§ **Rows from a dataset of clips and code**
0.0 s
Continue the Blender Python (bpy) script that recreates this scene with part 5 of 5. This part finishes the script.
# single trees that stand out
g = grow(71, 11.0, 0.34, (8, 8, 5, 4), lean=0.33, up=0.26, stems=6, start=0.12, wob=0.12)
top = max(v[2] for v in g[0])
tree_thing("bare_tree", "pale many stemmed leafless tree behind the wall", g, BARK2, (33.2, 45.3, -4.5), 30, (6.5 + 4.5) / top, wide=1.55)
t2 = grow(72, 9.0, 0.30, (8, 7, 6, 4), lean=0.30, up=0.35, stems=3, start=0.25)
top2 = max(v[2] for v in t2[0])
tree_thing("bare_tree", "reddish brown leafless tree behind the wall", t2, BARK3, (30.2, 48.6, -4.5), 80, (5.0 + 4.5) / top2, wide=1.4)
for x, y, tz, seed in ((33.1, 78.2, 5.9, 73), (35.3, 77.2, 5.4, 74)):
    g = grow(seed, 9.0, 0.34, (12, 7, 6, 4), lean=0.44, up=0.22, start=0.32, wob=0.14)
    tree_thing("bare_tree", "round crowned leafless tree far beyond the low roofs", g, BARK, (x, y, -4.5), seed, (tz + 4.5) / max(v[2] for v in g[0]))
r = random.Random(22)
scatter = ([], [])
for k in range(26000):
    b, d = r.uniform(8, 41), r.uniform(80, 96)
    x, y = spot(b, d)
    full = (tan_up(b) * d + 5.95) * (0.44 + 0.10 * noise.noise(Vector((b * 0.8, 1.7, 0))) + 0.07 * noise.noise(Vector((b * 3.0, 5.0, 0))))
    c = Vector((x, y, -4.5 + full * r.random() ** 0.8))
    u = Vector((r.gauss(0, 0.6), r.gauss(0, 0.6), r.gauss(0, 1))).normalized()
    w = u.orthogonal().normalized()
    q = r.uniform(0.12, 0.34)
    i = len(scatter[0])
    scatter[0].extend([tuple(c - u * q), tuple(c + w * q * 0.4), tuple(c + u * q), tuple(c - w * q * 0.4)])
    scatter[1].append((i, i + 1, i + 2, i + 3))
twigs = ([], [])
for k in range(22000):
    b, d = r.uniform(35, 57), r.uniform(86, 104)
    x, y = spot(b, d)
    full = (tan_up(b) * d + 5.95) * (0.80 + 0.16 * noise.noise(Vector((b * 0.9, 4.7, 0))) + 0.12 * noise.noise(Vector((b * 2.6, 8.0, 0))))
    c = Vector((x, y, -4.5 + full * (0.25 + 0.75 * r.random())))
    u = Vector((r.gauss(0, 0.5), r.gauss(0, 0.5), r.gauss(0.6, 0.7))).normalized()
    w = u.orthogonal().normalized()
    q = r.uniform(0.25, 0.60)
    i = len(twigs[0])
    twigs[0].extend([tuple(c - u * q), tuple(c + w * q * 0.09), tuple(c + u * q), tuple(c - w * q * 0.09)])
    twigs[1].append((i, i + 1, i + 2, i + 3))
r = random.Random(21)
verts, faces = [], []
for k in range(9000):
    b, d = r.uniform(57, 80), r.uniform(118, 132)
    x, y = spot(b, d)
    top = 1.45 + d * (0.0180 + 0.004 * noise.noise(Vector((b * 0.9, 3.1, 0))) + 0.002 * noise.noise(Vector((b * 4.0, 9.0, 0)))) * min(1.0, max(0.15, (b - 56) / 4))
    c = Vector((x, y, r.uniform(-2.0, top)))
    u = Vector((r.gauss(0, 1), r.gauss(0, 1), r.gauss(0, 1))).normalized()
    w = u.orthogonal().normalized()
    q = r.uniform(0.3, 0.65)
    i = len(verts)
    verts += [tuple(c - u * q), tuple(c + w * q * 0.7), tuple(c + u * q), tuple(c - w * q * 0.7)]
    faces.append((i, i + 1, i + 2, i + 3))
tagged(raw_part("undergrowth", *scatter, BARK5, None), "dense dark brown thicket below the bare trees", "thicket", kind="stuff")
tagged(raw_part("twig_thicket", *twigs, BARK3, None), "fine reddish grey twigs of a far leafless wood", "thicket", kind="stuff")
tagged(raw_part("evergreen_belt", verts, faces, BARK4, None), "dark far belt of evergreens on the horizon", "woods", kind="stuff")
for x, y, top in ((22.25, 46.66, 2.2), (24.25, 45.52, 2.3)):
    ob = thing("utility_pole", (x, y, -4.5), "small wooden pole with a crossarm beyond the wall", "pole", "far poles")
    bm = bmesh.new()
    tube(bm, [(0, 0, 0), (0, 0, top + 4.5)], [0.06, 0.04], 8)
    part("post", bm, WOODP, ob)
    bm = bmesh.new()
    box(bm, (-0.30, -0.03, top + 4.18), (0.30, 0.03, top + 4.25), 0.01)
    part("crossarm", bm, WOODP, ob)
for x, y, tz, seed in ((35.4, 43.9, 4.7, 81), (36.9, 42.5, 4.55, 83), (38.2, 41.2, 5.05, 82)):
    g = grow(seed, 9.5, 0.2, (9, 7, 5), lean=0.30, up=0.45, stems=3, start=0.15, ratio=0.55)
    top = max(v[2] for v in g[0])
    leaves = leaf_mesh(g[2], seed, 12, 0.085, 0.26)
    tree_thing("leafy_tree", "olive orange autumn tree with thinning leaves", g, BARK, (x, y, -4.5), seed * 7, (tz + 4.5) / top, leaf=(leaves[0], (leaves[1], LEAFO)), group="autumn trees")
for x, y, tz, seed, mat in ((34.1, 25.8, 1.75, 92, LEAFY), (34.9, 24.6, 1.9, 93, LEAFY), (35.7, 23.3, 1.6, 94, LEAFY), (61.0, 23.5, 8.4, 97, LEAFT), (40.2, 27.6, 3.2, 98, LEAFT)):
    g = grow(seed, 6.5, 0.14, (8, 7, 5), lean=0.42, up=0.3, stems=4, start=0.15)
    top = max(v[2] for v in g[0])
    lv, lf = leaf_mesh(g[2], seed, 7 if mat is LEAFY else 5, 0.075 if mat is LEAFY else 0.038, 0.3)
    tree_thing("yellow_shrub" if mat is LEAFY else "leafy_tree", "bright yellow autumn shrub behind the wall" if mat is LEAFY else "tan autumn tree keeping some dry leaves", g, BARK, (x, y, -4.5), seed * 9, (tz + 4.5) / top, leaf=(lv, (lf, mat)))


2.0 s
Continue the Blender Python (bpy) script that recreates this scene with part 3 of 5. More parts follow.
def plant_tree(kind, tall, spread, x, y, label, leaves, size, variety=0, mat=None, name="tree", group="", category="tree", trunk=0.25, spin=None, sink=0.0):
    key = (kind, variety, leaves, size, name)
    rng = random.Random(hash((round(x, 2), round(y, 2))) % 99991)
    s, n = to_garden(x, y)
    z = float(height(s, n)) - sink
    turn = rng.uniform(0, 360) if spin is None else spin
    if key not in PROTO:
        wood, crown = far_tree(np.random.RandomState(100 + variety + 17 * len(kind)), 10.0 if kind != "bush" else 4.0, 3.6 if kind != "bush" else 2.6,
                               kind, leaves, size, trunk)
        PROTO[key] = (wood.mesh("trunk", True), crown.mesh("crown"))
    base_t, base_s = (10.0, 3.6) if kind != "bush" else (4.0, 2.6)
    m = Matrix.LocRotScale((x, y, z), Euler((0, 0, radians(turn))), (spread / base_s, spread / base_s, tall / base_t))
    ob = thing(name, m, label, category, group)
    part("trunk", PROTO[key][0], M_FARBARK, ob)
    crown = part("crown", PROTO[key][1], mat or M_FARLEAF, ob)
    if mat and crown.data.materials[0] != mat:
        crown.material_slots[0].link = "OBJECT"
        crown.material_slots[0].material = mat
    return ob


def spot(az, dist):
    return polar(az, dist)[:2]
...
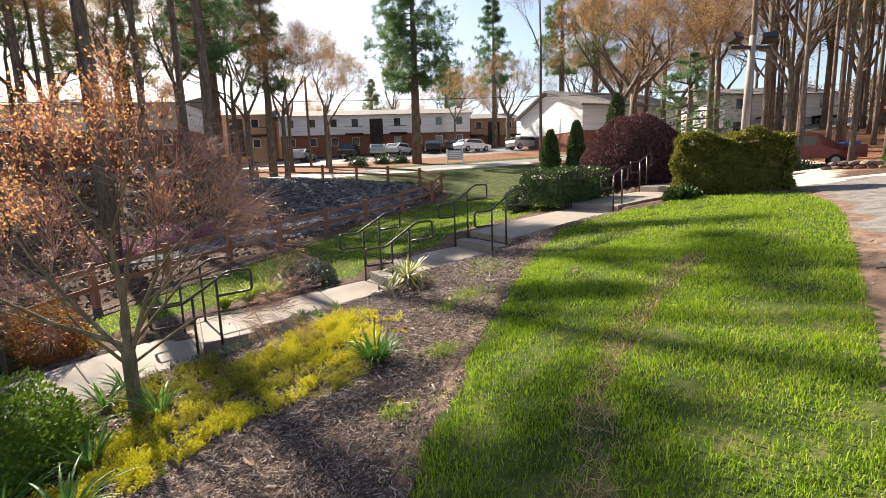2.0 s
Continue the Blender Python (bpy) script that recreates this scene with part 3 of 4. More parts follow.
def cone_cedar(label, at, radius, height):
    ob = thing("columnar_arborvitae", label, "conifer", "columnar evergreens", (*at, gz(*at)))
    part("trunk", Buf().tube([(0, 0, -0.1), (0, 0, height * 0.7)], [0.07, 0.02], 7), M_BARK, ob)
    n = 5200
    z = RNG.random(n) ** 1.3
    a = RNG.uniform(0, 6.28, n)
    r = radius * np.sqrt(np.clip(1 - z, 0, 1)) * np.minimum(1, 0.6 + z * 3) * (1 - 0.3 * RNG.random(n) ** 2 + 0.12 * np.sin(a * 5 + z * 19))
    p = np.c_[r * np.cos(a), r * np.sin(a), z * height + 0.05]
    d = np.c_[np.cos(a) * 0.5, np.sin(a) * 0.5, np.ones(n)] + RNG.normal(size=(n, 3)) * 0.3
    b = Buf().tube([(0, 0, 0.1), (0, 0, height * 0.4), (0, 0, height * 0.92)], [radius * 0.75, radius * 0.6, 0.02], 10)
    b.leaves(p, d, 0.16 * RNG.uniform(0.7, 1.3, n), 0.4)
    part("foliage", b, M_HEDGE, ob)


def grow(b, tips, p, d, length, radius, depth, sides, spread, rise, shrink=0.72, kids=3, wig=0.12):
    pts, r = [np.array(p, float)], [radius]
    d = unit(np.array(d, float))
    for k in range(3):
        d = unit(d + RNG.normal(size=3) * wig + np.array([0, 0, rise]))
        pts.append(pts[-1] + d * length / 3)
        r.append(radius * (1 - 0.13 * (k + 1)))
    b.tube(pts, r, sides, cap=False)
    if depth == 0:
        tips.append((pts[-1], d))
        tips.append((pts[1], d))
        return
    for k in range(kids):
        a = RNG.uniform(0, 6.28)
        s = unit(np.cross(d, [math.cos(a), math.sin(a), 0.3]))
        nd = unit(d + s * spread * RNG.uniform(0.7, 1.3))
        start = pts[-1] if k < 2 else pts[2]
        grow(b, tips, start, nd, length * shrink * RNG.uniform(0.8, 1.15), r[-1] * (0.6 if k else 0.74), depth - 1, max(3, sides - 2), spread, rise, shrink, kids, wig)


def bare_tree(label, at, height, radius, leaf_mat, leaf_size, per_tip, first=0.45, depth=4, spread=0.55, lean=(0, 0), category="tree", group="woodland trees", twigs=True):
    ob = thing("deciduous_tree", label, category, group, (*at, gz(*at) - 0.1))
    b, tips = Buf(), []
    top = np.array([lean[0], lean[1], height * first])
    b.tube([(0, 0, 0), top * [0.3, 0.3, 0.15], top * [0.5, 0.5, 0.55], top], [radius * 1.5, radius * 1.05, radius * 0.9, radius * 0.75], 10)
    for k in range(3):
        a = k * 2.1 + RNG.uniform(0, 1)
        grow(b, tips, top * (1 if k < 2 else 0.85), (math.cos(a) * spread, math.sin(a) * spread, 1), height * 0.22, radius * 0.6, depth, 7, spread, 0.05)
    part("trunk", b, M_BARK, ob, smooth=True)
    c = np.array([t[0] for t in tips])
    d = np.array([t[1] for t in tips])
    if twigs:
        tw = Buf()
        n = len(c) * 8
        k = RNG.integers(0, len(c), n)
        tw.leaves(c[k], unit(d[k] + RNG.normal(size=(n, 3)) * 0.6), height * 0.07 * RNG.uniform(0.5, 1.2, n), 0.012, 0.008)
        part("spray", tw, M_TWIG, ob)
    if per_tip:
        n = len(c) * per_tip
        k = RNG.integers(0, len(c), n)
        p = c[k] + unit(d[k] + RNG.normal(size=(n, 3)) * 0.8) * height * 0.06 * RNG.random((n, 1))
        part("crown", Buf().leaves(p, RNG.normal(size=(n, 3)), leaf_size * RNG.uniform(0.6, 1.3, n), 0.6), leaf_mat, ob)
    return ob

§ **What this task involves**
Work out how many lines of the listing above include the word "follow". Report only the number.

§ **Solution for this problem**
2